We hold these truths to be self-evident, that all men are created equal, that they are endowed by their Creator with certain unalienable Rights, that among these are Life, Liberty and the pursuit of Happiness.”

@Daryl Indeed, inalienable tights and Creator are language of Jefferson and Franklin from the Declaration. They needed the Higher Authority card to play against the king’s secular authority. After the war made all that irrelevant, the constitution (which Jefferson didn’t like) dispenses with the un-needed baggage.

0

What Harris wants to do... Isn't it to build a new set of moral guidance that everyone can rely on without it being tied to religion ? It doesnt seem really wrong if he takes lesson from the religious stories ( which most people are familiar with) to build something new and possibly more reliable.

Trying to build something like that from scratch is not possible without influence and if he wants to build something new, he has to understand what worked in the past and find new ways to make it fit what he is aiming for.

Morality based on facts and empirical evidence (as opposed to some religious stories) wouldn't be so bad it would just be kind of dull in my opinion.

@Daryl I might have been too broad when I said "everyone" but that is actually a clear and articulate idea of what I had in mind. Also, It is not about putting religion aside but consolidating what "morality" is. Which might very well reinforce some religious beliefs (like you said) and that could very well be a good thing.

@Julien974
Except the fact that science has absolutely nothing to do with morals. That is a philosophical question, not scientific.
This has been the consensus accepted by both theists and atheists alike until the late 20th century. Militant atheists, instead of trying to find the truth, they have stuck to their position and their main objective is to disprove the existence of a creator. Bastardization of science to prove their point is idiotic. As soon as they realize that science has nothing to do with moral claims, the better for everyone.

@Scanderbeg
*Except the fact that science has absolutely nothing to do with morals. That is a philosophical question, not scientific.

So is the issue the fact that it is called "Science"? I would also like Harris to try changing the terms to avoid creating confusions, maybe it can be considered a mistake on his part. He really plays in a middle ground between philosophy, science and religion though. If he had created a new word his idea would probably be dismissed more than it currently is.

*science has nothing to do with moral claims

You are probably right, but what really does have to do with moral claims?
Both religion and philosophy have done good to get close to it but if either of them had it nailed down we wouldn't have this discussion. What is wrong if a third party like science come up with a new aspect that was not touched before ?

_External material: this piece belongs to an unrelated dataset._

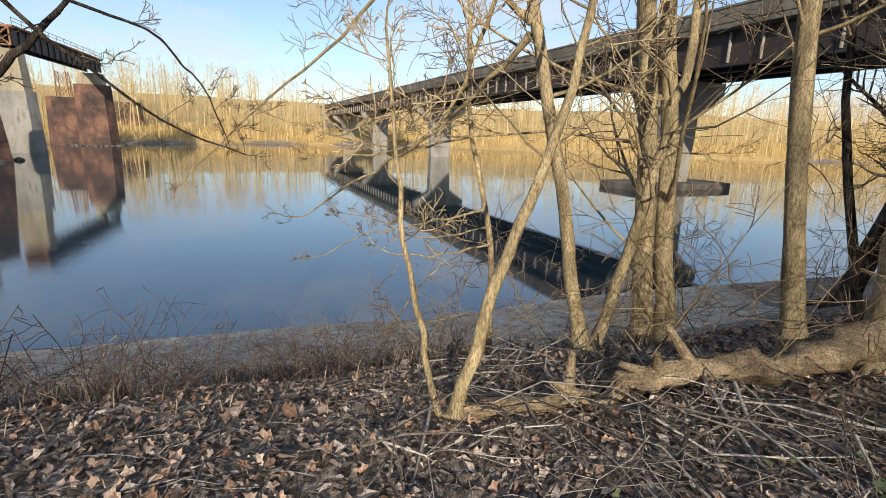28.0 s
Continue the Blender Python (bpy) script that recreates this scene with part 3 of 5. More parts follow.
gx, gy = spread_lines(-900, -27, 8, 900, 0.17), spread_lines(-900, -3, 46, 900, 0.17)
X, Y = np.meshgrid(gx, gy)
fx, fy = X.ravel(), Y.ravel()
Z = height(fx, fy)
sd_, fd_ = shore_distance(fx, fy, NEAR_SHORE), -shore_distance(fx, fy, FAR_SHORE)
px_ = np.interp(fy, PATH_Y, PATH_X)
mud_, rut_ = bare(fx, fy), np.where(np.abs(fx) < 45, rutted(fx, fy), 0)
Z = Z + np.where(np.abs(fx) < 45, mud_ * (0.02 * waves(fx, fy, 0.3, 7.0) - 0.045 * rut_), 0)
ny, nx = X.shape
idx = np.arange(ny * nx).reshape(ny, nx)
gg = Geo()
gg.add(np.stack([fx, fy, Z], -1), np.stack([idx[:-1, :-1], idx[:-1, 1:], idx[1:, 1:], idx[1:, :-1]], -1).reshape(-1, 4))
ground = tagged(part("ground", gg, GROUND), "leaf-littered river bank with a gravel track, mud and sand", "ground", kind="structure")
cover = {
    "path": np.clip(1.15 * np.exp(-((fx - px_) / 1.35) ** 4) * (1 - smooth(17, 25, fy)) + 0.5 * np.exp(-(((fx - 1.5) / 5) ** 2 + ((fy - 12.5) / 2.2) ** 2)), 0, 1),
    "mud": mud_,
    "rut": np.clip(rut_ * (0.25 + 0.75 * mud_), 0, 1),
    "sand": np.clip((1 - smooth(3.6, 5.6, sd_)) * (sd_ > -3) * (fy < 34) * (fy > 6) * 1.1, 0, 1),
    "green": np.clip(0.9 * np.exp(-(((fx + 5.5) / 2.6) ** 2 + ((fy - 23.2) / 2.4) ** 2)) * 0.7 * (fx > px_ + 2.0) + 0.8 * np.exp(-(((fx + 4) / 8) ** 2 + ((fy - 42) / 4.5) ** 2)) + 0.75 * np.exp(-(((fx - 1) / 11) ** 2 + ((fy - 46) / 7) ** 2)) + 0.62 * np.exp(-(((fx + 14.6) / 1.3) ** 2 + ((fy - 40.2) / 1.0) ** 2)) + 0.5 * np.exp(-(((fx + 18.3) / 1.1) ** 2 + ((fy - 34.8) / 0.8) ** 2)), 0, 1),
    # where the ground takes its sunlit golden colour
    "sunlit_gold": np.clip(smooth(1.0, 5.0, fd_) * (1 - 0.4 * smooth(25, 70, fd_)) + 0.75 * smooth(64, 76, fy) * (sd_ > 3) * (1 - smooth(-12, -4, fx)), 0, 1),
}
for key, val in cover.items():
    at_ = ground.data.attributes.new(key, "FLOAT", "POINT")
    at_.data.foreach_set("value", val.astype(np.float32))
river = Geo()
river.add([(-900, -900, WATER), (900, -900, WATER), (900, 900, WATER), (-900, 900, WATER)], [[0, 1, 2, 3]])
tagged(part("water", river, RIVER), "calm green-blue river reflecting sky, piers and bridge", "river", kind="structure")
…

I believe Sam Harris has a good idea but nothing is solid enough yet. There is a lot of research and study needed for Sam harris to have a solid ground.

@Scanderbeg Science as a social pursuit requires SOME morals. It doesn’t work if researchers lie, make up results, or are otherwise fraudulent. Also if they are not minimally collegial and fair with each other and each other’s work.

2

Science is not in the business of finding out morality. It just cant. You need a standard to which all actions are measured. You need a law giver which has both values such as good and evil and into which actions of individuals are measured, thus placing them in one side or the other. Since science does not have that function, it falls on its face. What you're looking is in the department of philosophy. Answers that you're seeking are not scientific but rather philosophical ones. This point has been made many times and we've been beating a dead horse in order to make science do something that it simply cannot do. You can't have objective morality if there is no central power (creator) that defines what is good and what is bad. If no creator = morality is relative = destroys Harris's claims since the two contradict. When Harris defines whats good and what is bad, he is "borrowing" those ideas from a creationist world view. He then strips the idea of a creator and is left with a set of values that become nothing but a personal opinion. He can't back up his claims without committing a fallacy.

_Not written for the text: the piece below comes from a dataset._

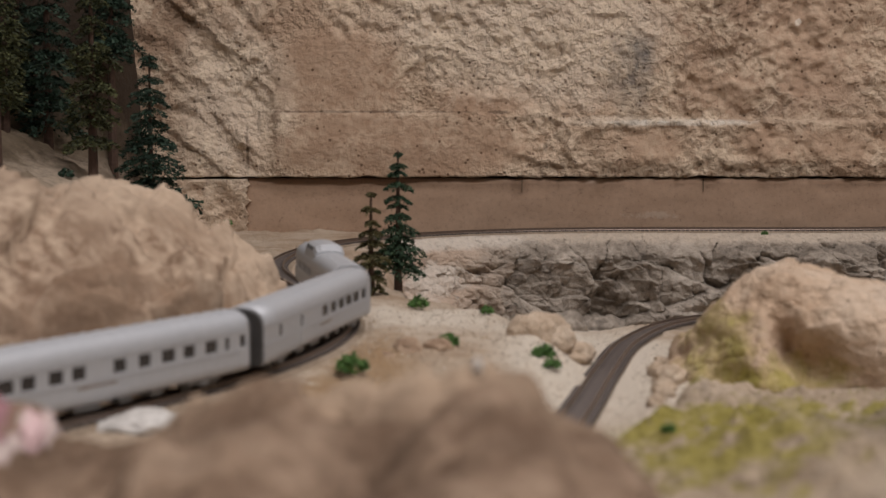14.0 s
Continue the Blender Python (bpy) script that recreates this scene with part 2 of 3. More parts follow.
M_GLASS = mat_paint("dome_glass", (0.36, 0.37, 0.39), 0.12)
M_UNDER = mat_paint("underframe_grey", (0.07, 0.07, 0.07), 0.6)
M_BOX = mat_paint("box_grey", (0.18, 0.18, 0.185), 0.5)
M_PANE = mat_paint("window_pane", (0.045, 0.042, 0.042), 0.15)
M_RAIL = mat_paint("rail_metal", (0.22, 0.17, 0.14), 0.42, 0.7)
M_TIE = mat_paint("tie_plastic", (0.10, 0.082, 0.075), 0.75, 0, 0.3, 150)
M_BARK = mat_paint("bark", (0.07, 0.04, 0.028), 0.9, 0, 0.3, 300)
M_ROOM = mat_paint("room_paint", (0.5, 0.48, 0.45), 0.9, 0, 0.05, 3)


# ---------- building helpers ----------
def link(name, bm, material, parent=None, label=""):
    me = bpy.data.meshes.new(name)
    bm.normal_update()
    bm.to_mesh(me)
    bm.free()
    for m in (material if isinstance(material, (list, tuple)) else [material]):
        me.materials.append(m)
    ob = new(name, me)
    if parent:
        ob.parent = parent
    if label:
        ob["label"] = label
    return ob


part = link


def shade(ob):
    for p in ob.data.polygons:
        p.use_smooth = True
    return ob


def box(bm, x0, x1, y0, y1, z0, z1, bevel=0.0):
    vs = [bm.verts.new((x, y, z)) for x in (x0, x1) for y in (y0, y1) for z in (z0, z1)]
    fs = [bm.faces.new([vs[i] for i in q]) for q in ((0, 1, 3, 2), (4, 6, 7, 5), (0, 4, 5, 1), (2, 3, 7, 6), (0, 2, 6, 4), (1, 5, 7, 3))]
    if bevel:
        es = list({e for f in fs for e in f.edges})
        bmesh.ops.bevel(bm, geom=es, offset=bevel, segments=1, affect="EDGES", profile=0.7)
    return bm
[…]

Ecellent reply sir! Well done.

Science could create those functions, however. It is not that science cannot progress to the point of inventing moral grounds, it's that the current rules of science are often the antithesis of morality. For example, science cannot begin to determine the line between killing and murder—a definition that has even confounded many theologians in history. Another relatively simple exercise that science would currently fail: adultery. Is monogamy a benefit to society or not? Most humans would never want to be betrayed, yet from the current vantage of scientific thought, cheating on one's spouse may be considered natural and monogamy may be deemed unnatural. Although things like the "golden rule" may seem simple to us today, the beauty of it's ingenuity will not easily be replaced by a scientific standard. The social Darwinism experiment also posed many questions to society that weren't resolved, and it ultimately led to horrific deeds.

@Daryl
Im familiar with some of the authors you cited and I do not believe they support your position on this matter. Again,, you CANNOT have objective morality if there is no higher intelligent creator to have created them in the first place for us to identify them. The Personal, Socio-economic, socio-emotional behavior and judgment fall into relative morality spectrum not the Objective Morality. People ought to go back and study the definitions of these terms. Stretching science to encompass and advance a particular ideology is intellectually dishonest. Using science as a tool by militant atheists has led to these dilemmas. Forcing science to disprove the existence of creator while at the same time claiming that objective morality exists, is fallacious and falls on its face. Not to mention the damage that it does to the scientific method of knowledge.

Im sure we'll come across each others comments and responses in the future and i must thank you for the civility and respectful discussion. We seem to disagree on some core things but that is ok.

1

None of these options is something I can support. Obviously, morality does promote human well-being. What I find objectionable is Harris’ position on the ability of science to “somewhat” objectively define what is moral.

@Daryl I don’t argue that they cannot. Any degree of objectivity can apply to any question of morality. In fact, objectivity is required to judge any moral stance (unless you ascribe to moral relativism, which is utter nonsense). My disagreement with Harris is simple, it is not a “scientific” observation nor a function of science to define morals.